Sementara itu, di tempat terpisah, Pengamat Ekonomi yang juga dosen Fakultas Ekonomi Universitas Mulawarman Samarinda (Kaltim) Aji Sofyan Effendi mengaku prihatin kepada nasib petanisawit, karena jatuhnya harga TBS petani yang disebabkan oleh Bea Keluar dan pungutan ekspor CPO sangat berdampak kepada para petani.

"Kami prihatin kepada nasib petani sawit yang mendapatkan dampak besar akibat Bea Keluar dan Pungutan Ekspor CPO," kata Aji Sofyan Effendi kepada wartawan, Rabu (3/5/2023).

Aji Sofyan Effendi menyebutkan, perusahaan kelapa sawit besar tidak dapat menghasilkan keuntungan yang berkelanjutan, dan mungkin keluar dari industri dan ini akan menyebabkan dampak buruk bagi para petani atau masyarakat karena akan kehilangan pekerjaan atau di PHK oleh perusahaan sawit tempatnya bekerja.
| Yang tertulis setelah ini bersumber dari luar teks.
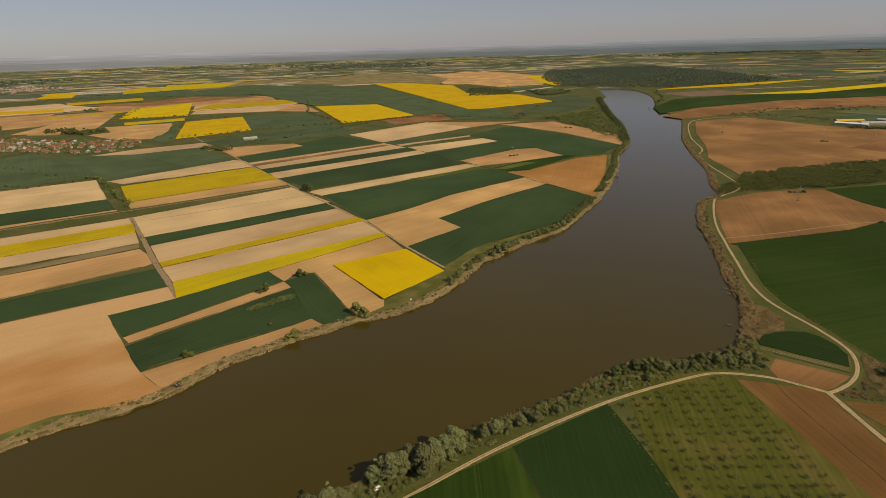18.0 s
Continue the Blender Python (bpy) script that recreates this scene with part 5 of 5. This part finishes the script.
# ---- the parked car on the bank ----
car = new("car")
car.matrix_basis = Matrix.Translation((-42, 187.5, 0.12)) @ Matrix.Rotation(radians(35), 4, "Z")
tagged(car, "small white car parked on the grass beside the bank trees", "car")
bm = box_bm(-2.1, -0.85, 0.32, 2.1, 0.85, 0.95, 0.14)
body = part("body", bm, M_WHITE, car)
bm = box_bm(-1.5, -0.76, 0.93, 1.0, 0.76, 1.48, 0.16)
for v in bm.verts:
    if v.co.z > 1.2:
        v.co.x = v.co.x * 0.8 - 0.1
        v.co.y *= 0.88
part("cabin", bm, M_WHITE, car)
for x0, x1, s in ((-1.25, -0.3, -1), (-0.2, 0.6, -1), (-1.25, -0.3, 1), (-0.2, 0.6, 1)):
    part("side_window", box_bm(x0, s * 0.74 - 0.02, 1.03, x1, s * 0.74 + 0.02, 1.32), M_GLASS, car)
part("windscreen", box_bm(0.82, -0.62, 1.02, 0.9, 0.62, 1.36), M_GLASS, car)
part("rear_window", box_bm(-1.48, -0.6, 1.05, -1.42, 0.6, 1.34), M_GLASS, car)
for x in (-1.3, 1.3):
    for s in (-1, 1):
        bm = bmesh.new()
        limb_mesh(bm, (x, s * 0.62, 0.3), (x, s * 0.86, 0.3), 0.31, 0.31, 16)
        wheel = part("wheel", bm, M_TYRE, car)
        bm = bmesh.new()
        limb_mesh(bm, (x, s * 0.84, 0.3), (x, s * 0.875, 0.3), 0.18, 0.17, 12)
        part("rim", bm, M_STEEL, wheel)

# ---- fishing jetties and mooring posts along the reeds ----
M_PLANK = plain_mat("weathered_planks", (0.12, 0.095, 0.065), (0.21, 0.17, 0.125), 2.0, space="object")


def jetty(x, y, turn, long):
    root = new("jetty")
    root.matrix_basis = Matrix.Translation((x, y, -1.3)) @ Matrix.Rotation(turn, 4, "Z")
    tagged(root, "small weathered wooden fishing jetty at the reed edge", "jetty", "jetties")
    for i in range(int(long / 0.3)):
        part("plank", box_bm(i * 0.3, -0.7, 0.75, i * 0.3 + 0.26, 0.7, 0.8), M_PLANK, root)
    for px in (0.3, long - 0.3):
        for s in (-0.6, 0.6):
            bm = bmesh.new()
            limb_mesh(bm, (px, s, -1.2), (px, s, 1.0), 0.07, 0.06, 6)
            part("post", bm, M_BARK, root)


for x, y, a, n in ((211.5, 389, 2.9, 4.0), (209, 379, 2.7, 3.0), (184.5, 329, 2.6, 3.0), (252, 520, 2.9, 4.0)):
    jetty(x, y, a, n)
for x, y in ((180, 330), (176, 326), (205, 372), (60, 300), (330, 760), (240, 700), (245, 704)):
    bm = bmesh.new()
    limb_mesh(bm, (0, 0, -2.5), (0.05, 0.02, -0.5), 0.12, 0.1, 6)
    me = to_mesh("mooring_post", bm)
    me.materials.append(M_BARK)
    ob = new("mooring_post", me)
    ob.location = (x, y, 0)
    tagged(ob, "dark wooden post standing in the water", "post", "mooring posts")

# ---- the angler's shelter on the far shore ----
hut = new("fishing_shelter")
hut.matrix_basis = Matrix.Translation((-166, 271.5, 0.05)) @ Matrix.Rotation(radians(40), 4, "Z")
tagged(hut, "small dark fishing shelter with pale roof boards on the shore", "shelter")
for x in (-1.4, 1.4):
    for y in (-0.9, 0.9):
        part("post", box_bm(x - 0.08, y - 0.08, -0.2, x + 0.08, y + 0.08, 2.0 + 0.25 * (y > 0), 0.01), M_BARK, hut)
for i in range(7):
    bm = box_bm(-1.75, -1.2 + i * 0.36, 2.06 + i * 0.045, 1.75, -0.9 + i * 0.36, 2.12 + i * 0.045, 0.01)
    part("roof_board", bm, M_WALLS if i % 3 == 1 else M_TYRE, hut)
part("back_wall", box_bm(-1.4, 0.98, 0.1, 1.4, 1.04, 1.9, 0.01), M_TYRE, hut)
part("bench", box_bm(-1.2, 0.3, 0.42, 1.2, 0.75, 0.48, 0.01), M_PLANK, hut)
crate = tagged(new("white_crate", to_mesh("white_crate", box_bm(-0.6, -0.45, 0.0, 0.6, 0.45, 0.8, 0.05))), "small white plastic crate on the grass below the yellow field", "crate")
crate.data.materials.append(M_WHITE)
crate.location = (-36, 383, 0.1)

# ---- pale litter on the wheat, a heap at the dirt road, the dam ----
bm = bmesh.new()
gen2 = np.random.default_rng(3)
for i in range(9):
    x, y = -3 + 0.75 * i + 0.3 * gen2.normal(), 0.5 * gen2.normal()
    v = [bm.verts.new((x + dx + 0.2 * gen2.normal(), y + dy + 0.2 * gen2.normal(), 0.02 + 0.05 * gen2.random())) for dx, dy in ((-0.4, -0.12), (0.4, -0.1), (0.4, 0.12), (-0.35, 0.15))]
    bm.faces.new(v)
bmesh.ops.solidify(bm, geom=bm.faces[:], thickness=0.06)
me = to_mesh("plastic_sheet", bm)
me.materials.append(M_WHITE)
ob = new("plastic_sheet", me)
ob.matrix_basis = Matrix.Translation((79, 7, 0.36)) @ Matrix.Rotation(0.3, 4, "Z")
tagged(ob, "torn pale plastic sheet lying on the dark wheat", "plastic sheet")
dam = ribbon("dam", [(690, 2540), (735, 2585), (790, 2510)], 14, M_DIRT, "pale low dam wall closing the lake", 3.0, category="dam")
"Perusahaan kelapa sawit tidak dapat hasilkan keuntungan, maka dampaknya buruk bagi masyarakat yang bergantung pada perusahaan sawit akan terkena PHK," jelasnya.

Tak hanya itu, bea keluar atau pajak juga harus menjadi perhatian pemerintah demi kesejahteraan petani sawit dan petani plasma karena berdampak sangat besar.

Aji Sofyan menjelaskan, adanya bea keluar tentunya sudah memberatkan perusahaan kelapa sawit, sehingga akan merugikan para petani sawit atau petani plasma untuk mendapatkan harga yang cukup baik bagi mereka.

Menurut dia, jangan jadikan pungutan CPO sebagai kepentingan pemerintah maupun pihak pengusahan sawit, karena hal ini menyangkut orang banyak, seperti petani sawit karena akan berdampak bagi kehidupan mereka.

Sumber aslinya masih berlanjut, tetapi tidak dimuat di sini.